We also stopped off at a rainforest, the Great Otway National Park (what’s a rainforest doing here?!), providing further evidence of the amazing natural diversity of this country. Here, we saw that other icon of Australia; the koala. This marsupial sleeps around 18 hours a day apparently digesting the indigestible (to most other living things) eucalyptus leaf and is dangerous if roused.
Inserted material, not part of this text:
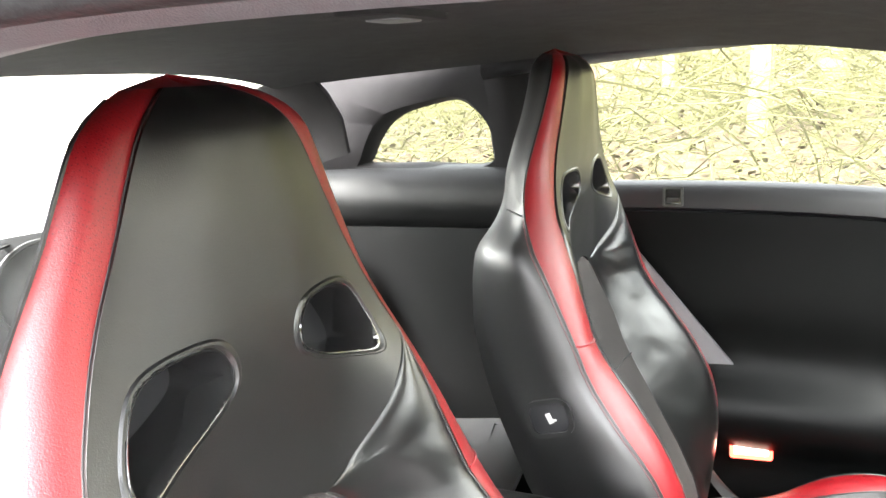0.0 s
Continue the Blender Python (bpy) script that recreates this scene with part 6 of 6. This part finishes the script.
def mirror_card():
    # interior mirror, out of sight above, from which the card hangs
    rv = root("interior_mirror", (0.0, 0.60, 1.12), "black interior mirror on the windscreen", "mirror")
    m = facing((0.0, 0.60, 1.135), (0.25, -1, -0.1))
    part("housing", slab(rounded(0.22, 0.062, 0.02), 0.03, m, 0.006), PLASTIC, rv)
    part("glass", slab(rounded(0.208, 0.050, 0.015), 0.001, m @ pose(0, 0, 0.001), 0), MIRROR, rv)
    part("stem", tube([(0.0, 0.62, 1.15), (0.0, 0.66, 1.165)], 0.010, 8), PLASTIC, rv)
    cd = root("hanging_card", (0.06, 0.72, 0.99), "pale pink hanging card with a round logo", "card")
    w = Vector((0.78, 0.62, 0.0)).normalized()
    m = facing((0.070, 0.722, 1.066), (0.64, -0.77, 0.0))
    part("card", slab(rounded(0.088, 0.128, 0.004), 0.0012, m, 0), PINK_CARD, cd)
    c = (0.0, -0.006)

    def arc(a0, a1, material):
        n = 12
        for k in range(n):
            p, q = math.radians(a0 + (a1 - a0) * k / n), math.radians(a0 + (a1 - a0) * (k + 1) / n)
            part("print_arc", slab([(c[0] + r * math.cos(a), c[1] + r * math.sin(a)) for r, a in ((0.025, p), (0.031, p), (0.031, q), (0.025, q))], 0.0003, m @ pose(0, 0, 0.0004), 0), material, cd)

    arc(90, 235, INK)
    arc(235, 275, INK_CYAN)
    arc(275, 360, INK)
    arc(0, 20, INK_MAUVE)
    arc(20, 90, INK_CYAN)
    for bar in ([(-0.026, -0.010), (-0.018, -0.010), (-0.003, 0.012), (-0.011, 0.012)], [(-0.004, 0.012), (0.002, 0.012), (-0.001, -0.010), (-0.007, -0.010)], [(0.001, 0.012), (0.022, 0.012), (0.021, 0.007), (0.001, 0.007)], [(0.008, 0.007), (0.014, 0.007), (0.010, -0.010), (0.004, -0.010)], [(0.021, 0.012), (0.029, 0.010), (0.028, 0.000), (0.023, 0.002)]):
        part("print_bar", slab([(c[0] + x, c[1] + y) for x, y in bar], 0.0003, m @ pose(0, 0, 0.0004), 0), INK, cd)
    x = -0.038
    for k in range(16):
        part("print_bar", slab([(x, -0.053), (x + 0.003, -0.053), (x + 0.003, -0.048), (x, -0.048)], 0.0003, m @ pose(0, 0, 0.0004), 0), INK if k < 2 else INK_SOFT, cd)
        x += 0.0048
    part("cord", tube([m @ Vector((0, 0.062, 0)), Vector((0.03, 0.64, 1.130))], 0.0008, 5), INK_GREY, cd)


mirror_card()


# ---------------------------------------------------------------- outside
def outside():
    rng = random.Random(7)
    # one sheet: hard standing under the car, a bank of leaf litter on the passenger's side, level ground to the horizon
    xs = [-600, -150, -60, -34, -26, -20, -16, -13, -11, -9.5, -8, -7, -6, -5.2, -4.6, -4, -3.5, -3, -2.6, -2.2, -1.8, -1.2, 0, 2, 5, 12, 40, 150, 600]
    ys = [-600, -150, -60, -30, -20, -14, -10, -8, -6.5, -5, -4, -3, -2, -1, 0, 1, 2, 3, 4, 5, 6, 7, 8.5, 10, 13, 17, 24, 40, 100, 600]

    def height(x, y):
        bank = max(0.0, min(1.0, (-2.4 - x) / 7.0))
        front = max(0.0, min(1.0, (y - 5.0) / 7.0)) * max(0.0, min(1.0, (6 - x) / 6))
        k = max(bank, front)
        return 0.50 * k * k * (3 - 2 * k) + (0.10 * noise.noise(Vector((x * 0.6, y * 0.6, 0))) if k > 0.02 and abs(x) < 60 and abs(y) < 60 else 0) + (0.9 if k >= 1 and x < -20 else 0)

    g = grid([[Vector((x, y, height(x, y) - 0.02)) for y in ys] for x in xs])
    me = solo("ground", clean(g), TARMAC, "dark wet tarmac running into a bank of fallen leaves", "ground", "structure").data
    me.materials.append(LITTER)
    for f in me.polygons:
        if f.center.x < -2.4 or f.center.y > 5.5:
            f.material_index = 1

    def quad_leaf(verts, faces, p, s):
        a, t = rng.uniform(0, 6.28), rng.uniform(-0.7, 0.7)
        u = Vector((math.cos(a), math.sin(a), t)) * s
        v = Vector((-math.sin(a), math.cos(a), rng.uniform(-0.5, 0.5))) * s * 0.6
        i = len(verts)
        verts += [p - u, p + v, p + u, p - v]
        faces.append((i, i + 1, i + 2, i + 3))

    verts, faces = [], []
    for _ in range(11000):
        x, y = -2.5 - 9 * rng.random() ** 1.3, rng.uniform(-7, 8)
        quad_leaf(verts, faces, Vector((x, y, height(x, y) + rng.uniform(0.0, 0.05))), rng.uniform(0.03, 0.07))
    for _ in range(4000):
        x, y = rng.uniform(-6, 4), rng.uniform(6, 13)
        quad_leaf(verts, faces, Vector((x, y, height(x, y) + rng.uniform(0.0, 0.05))), rng.uniform(0.03, 0.08))
    me = bpy.data.meshes.new("fallen_leaves")
    me.from_pydata(verts, [], faces)
    me.materials.append(LEAF)
    tagged(new("fallen_leaves", me), "brown and straw coloured fallen leaves", "leaf litter", kind="stuff")

    # mossy brambles and hazel rods: arching twigs in thickets
    def rods(name, n, region, length, thick_, label, droop, material, sub):
        bm_v, bm_f = [], []

        def rod(pts, r):
            base = len(bm_v)
            m = len(pts)
            for i, p in enumerate(pts):
                t = (pts[min(i + 1, m - 1)] - pts[max(i - 1, 0)]).normalized()
                x = t.cross(Vector((0.3, 0.2, 0.9))).normalized()
                y = t.cross(x)
                k = r * (1 - 0.75 * i / (m - 1))
                bm_v.extend([p + x * k, p - x * k * 0.5 + y * k * 0.87, p - x * k * 0.5 - y * k * 0.87])
            for i in range(m - 1):
                for j in range(3):
                    a, b = base + 3 * i + j, base + 3 * i + (j + 1) % 3
                    bm_f.append((a, b, b + 3, a + 3))

        for _ in range(n):
            x, y = rng.uniform(*region[0]), rng.uniform(*region[1])
            a, l = rng.uniform(0, 6.28), rng.uniform(*length)
            d = Vector((math.cos(a), math.sin(a), 0))
            rise = rng.uniform(0.25, 1.2)
            pts = []
            for i in range(9):
                t = i / 8
                pts.append(Vector((x, y, height(x, y))) + d * (l * t * rng.uniform(0.93, 1.07)) + Vector((rng.gauss(0, 0.03) * l, rng.gauss(0, 0.03) * l, l * rise * (t - droop * t * t) + rng.gauss(0, 0.02) * l)))
            r = rng.uniform(*thick_)
            rod(pts, r)
            for _ in range(sub):
                i = rng.randint(2, 7)
                q = Vector((rng.gauss(0, 1), rng.gauss(0, 1), rng.gauss(0.2, 0.7))).normalized() * l * rng.uniform(0.15, 0.4)
                rod([pts[i], pts[i] + q * 0.5 + Vector((0, 0, 0.03)), pts[i] + q], r * 0.55)
        mesh = bpy.data.meshes.new(name)
        mesh.from_pydata(bm_v, [], bm_f)
        mesh.materials.append(material)
        tagged(new(name, mesh), label, "undergrowth", kind="stuff")

    rods("bramble_thicket", 1050, ((-10, -3.8), (-7, 9)), (0.9, 3.0), (0.004, 0.010), "arching mossy yellow-green bramble stems", 0.75, MOSS, 5)
    rods("far_thicket", 850, ((-20, -8), (-11, 18)), (1.5, 4.2), (0.006, 0.017), "tangled pale winter twigs in the wood", 0.35, MOSS, 6)
    rods("front_thicket", 200, ((-9, 7), (11, 20)), (1.0, 3.0), (0.010, 0.024), "straw coloured scrub beyond the bonnet", 0.5, MOSS, 5)

    # trees: tapered trunks with limbs
    def tree(x, y, r, h, lean, material, label):
        tr = root("tree", (x, y, height(x, y)), label, "tree", "trees of the wood")
        z0 = height(x, y) - 0.1
        top = Vector((x + lean * h, y + rng.uniform(-0.05, 0.05) * h, z0 + h))
        pts = [Vector((x, y, z0)).lerp(top, t) + Vector((rng.gauss(0, 0.02), rng.gauss(0, 0.02), 0)) * h * 0.2 for t in [i / 9 for i in range(10)]]
        part("trunk", tube(pts, r, 9, taper=lambda t: 1.25 - 0.95 * t), material, tr)
        bm = bmesh.new()
        for _ in range(14):
            i = rng.randint(2, 8)
            q = Vector((rng.gauss(0, 1), rng.gauss(0, 1), rng.uniform(0.2, 1.2))).normalized() * rng.uniform(0.6, 1.8)
            mid = pts[i] + q * 0.5 + Vector((0, 0, rng.uniform(-0.1, 0.2)))
            tube([pts[i], mid, pts[i] + q], r * 0.28, 5, bm=bm, taper=lambda t: 1 - 0.8 * t)
            for _ in range(4):
                e = mid + Vector((rng.gauss(0, 1), rng.gauss(0, 1), rng.gauss(0.4, 0.6))).normalized() * rng.uniform(0.3, 0.8)
                tube([mid, e], r * 0.10, 4, bm=bm, taper=lambda t: 1 - 0.7 * t)
        part("limbs", bm, MOSS, tr)

    for x, y, r, h, lean in ((-6.6, -1.6, 0.13, 7, 0.03), (-8.0, 0.1, 0.10, 7, -0.02), (-6.2, 1.9, 0.07, 5.5, 0.08), (-9.0, 2.4, 0.14, 8, 0.0), (-7.2, 3.6, 0.09, 6, -0.04), (-10.5, -3.4, 0.15, 8, 0.02), (-9.4, -0.9, 0.08, 7, 0.05),
                              (-11.5, 1.0, 0.16, 9, 0.0), (-12.5, 4.2, 0.15, 8, 0.03), (-8.5, 6.0, 0.12, 7, -0.03), (-13, -6.0, 0.16, 9, 0.0), (-7.4, -4.4, 0.10, 7, 0.03), (-5, 11, 0.14, 8, 0.02), (0.5, 13, 0.16, 8, 0.0), (4.5, 12, 0.13, 8, -0.02)):
        tree(x, y, r, h, lean, BARK, "slender bare tree with pale mossy bark")
    for x, y, l, a in ((-5.2, 2.9, 0.9, 0.9), (-4.8, 1.6, 0.7, 2.2), (-5.8, 4.1, 1.2, 0.3)):
        d = Vector((math.cos(a), math.sin(a), 0.25)) * l
        p = Vector((x, y, height(x, y) + 0.05))
        lg = root("fallen_branch", p, "pale fallen birch branch on the leaves", "branch", "fallen branches")
        part("stick", tube([p, p + d * 0.5 + Vector((0, 0, 0.05)), p + d], 0.035, 7, taper=lambda t: 1 - 0.5 * t), BARK_PALE, lg)

    # plain distance behind the wood; the unseen driver's side is added to darken reflections
    def crest(a):
        return cr([(-65, 6), (-30, 8), (40, 8), (65, 4), (80, 2.5), (105, 3.5), (125, 9), (212, 10)], math.degrees(a))

    rows = [[Vector((30 * math.cos(a), 34 * math.sin(a) + 2, -1 + (crest(a) + 1 + (0.6 * math.sin(a * 23) + 0.4 * math.sin(a * 57) if k == 3 else 0)) * k / 3)) for a in [math.radians(-65 + 262 * j / 120) for j in range(121)]] for k in range(4)]
    solo("backdrop", grid(rows), WOODS, "dim distant woodland edge, its unseen driver's side added to block low sky", "backdrop", "structure")


BARK_PALE = mat("birch_bark", (0.50, 0.47, 0.42), 0.85, var=0.3, scale=14, bump=0.5, fine=80)
outside()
From here, we passed many stunning beaches which have the cool and salty feel of a European coastline. My favourite amongst them are the incredible Apollo Bay, Lorne in Loutitt Bay and Torquay. Also en route is Bell’s Beach, a surfer beach immortalised in the classic Kathryn Bigelow movie Point Break. Spoiler Alert for those that haven‟t seen it (Why haven’t you seen it?! Go and rent it out!) This is where Bodie goes to surf at the end of the movie in the eye of the legendary 50 year storm.
Unfortunately, our tour guide, Tom, informed me that the movie’s ending wasn’t actually filmed here at the real Bell‟s Beach but was filmed somewhere in America – what a downer! From here, we drove past Geelong, in the western outer suburbs of Melbourne and easily the biggest city I‟d seen since leaving Sydney.